Dog Aggression is a common, and if not managed, serious problem. It is important to understand your dog’s behaviour and identify when it becomes extreme and leans towards misbehaviour. Aggression is just one such kind of misbehaviour that needs to be managed. It is a major cause of concern among pet parents and understanding the reasons behind the aggression is important to help work towards a solution.
Types of Aggression:
Dominant Aggression in Dogs: Dogs can exhibit dominant aggressive behaviour with humans, other dogs or both. This kind of behaviour may take place in the form of guarding of resources and disobedience, but it might also include nipping and biting.
Maternal Aggression in Dogs: When a dog is about to give birth, her progesterone and prolactin levels rise and the oestrogen level drops. This causes her to be extremely grumpy. This combination of hormonal changes makes the dog go through a phase called the Mother Dog Protectiveness. Thus, this causes them to be aggressive even towards their humans if they are not careful about how they approach.
Defensive Aggression in Dogs: Growling, excessive barking or biting are signs of a defensive aggressive dog when confronted or cornered with what they perceive as a threat or danger. It may or may not be irrational. Their postures are completely different from those of playful dogs as are their growls and barks. While dogs usually don’t, if pushed to their limits they will start biting and clawing to protect themselves.
Predatory Aggression in Dogs: Predatory aggression is seen when dogs see a target creature they want to prey on. They move silently and stealthily and attack the most vulnerable parts of the body, such as the vital organs. It is pretty common among canines and does not indicate a cause for concern.
Food Aggression in Dogs: Food aggression is a part of defensive aggression and is quite common among dogs as well. Being territorial creatures, It is in their nature to guard their meals and possessions. If interrupted during a meal, they might become hostile.
Aggression is something that builds up in a dog over time. It can be managed with nurturing and training. That is why paying early attention to a dog’s behaviour is very important. Aggression in a dog can sometimes also be a result of punishment or hostile behaviour by the pet parent which causes a lot of pain and anxiety in dogs. A few signs of these aggressions in puppies are deep-tone growling, lip curling, stiff posture, fixedly staring and aggressive biting. Pet parents sometimes mistake it for playfulness or laugh it off which later might result in serious aggressive behaviour.

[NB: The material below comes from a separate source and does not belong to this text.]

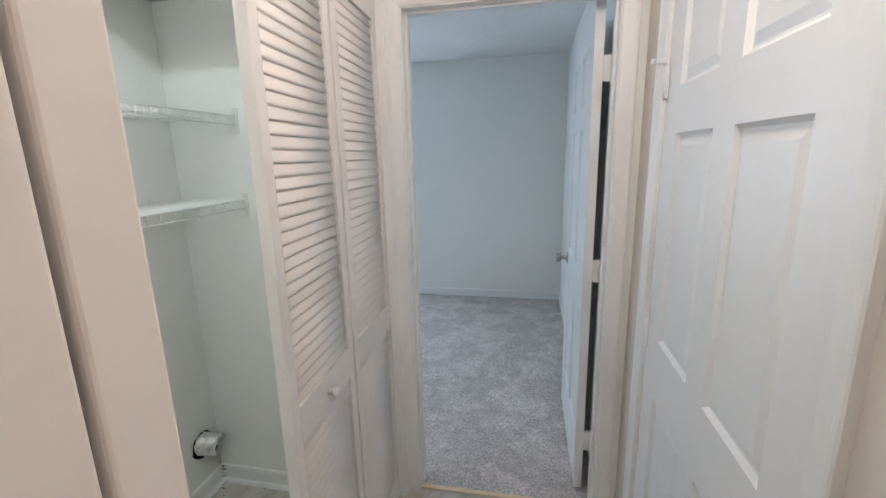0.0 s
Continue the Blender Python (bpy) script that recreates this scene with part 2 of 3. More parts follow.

There are also ways that pet parents can identify behaviour that may lead to aggression later if not controlled early on. For example, humping and mounting, while falls under normal behaviour, might be a cause of concern if happening excessively. In addition, eating grass excessively might be a reaction to some anxiety. The same is true for excessive whining. It might be because of some pain or discomfort, but if ignored could manifest into long-term behavioural issues.
Some ways to manage aggression in dogs
Instead of showing hostility or yelling at unfavourable behaviour, reward them with healthy treats and pats for positive behaviour. Positive reinforcements are much more effective than negative reinforcements to establish the good versus bad behaviour in your dog.
When agitated, distract your dog with a toy or a treat so that their attention will be deviated from whatever is making them antsy.
Every time your puppy is aggressive or displays a tendency to bite or claw, yell “ouch” or give a loud yelp, step back and stop playing with them. This is how littermates communicate with their other littermates and teach each other not to play too rough.
Sometimes startling your dog can interrupt their aggressive behaviour. Don’t yell. Just startle. You can do this with a loud toy, a clap, or by shaking some coins. Then give them 2 seconds and entice them with something else.
When your puppy is calm and relaxed, praise them and give them some long-lasting treats. This way they will know that being calm and friendly is rewarding and will be more inclined to behave that way.
Regular exercising and manual activities will keep the puppy healthy, strong and relaxed. If you can’t run around too much, two people can sit slightly apart from each other and entice the puppy with small treats. This way they keep running between you two, get their exercise and you don’t exert yourself too much.
Teaching your puppy basic commands is very helpful. Although, it is preferable if you get the help of someone certified in training or take a training class yourself. Make sure that the training isn't too aggressive and don’t use punishment methods.
Socialization is also extremely important among puppies. You can make them socialize with other puppies between 8 and 12 weeks and with calm and friendly adult dogs between 12 and 16 weeks of age.
It is important to remember that whatever you teach your puppy, will reflect in their behaviour when they grow up. Keeping that in mind, always make sure to look for the signs that might lead to aggression in your puppy and take appropriate measures to control it. There are a lot of reasons for puppies to lash out, but it is your job, as a pet parent, to make sure that your puppy knows the rights from wrongs.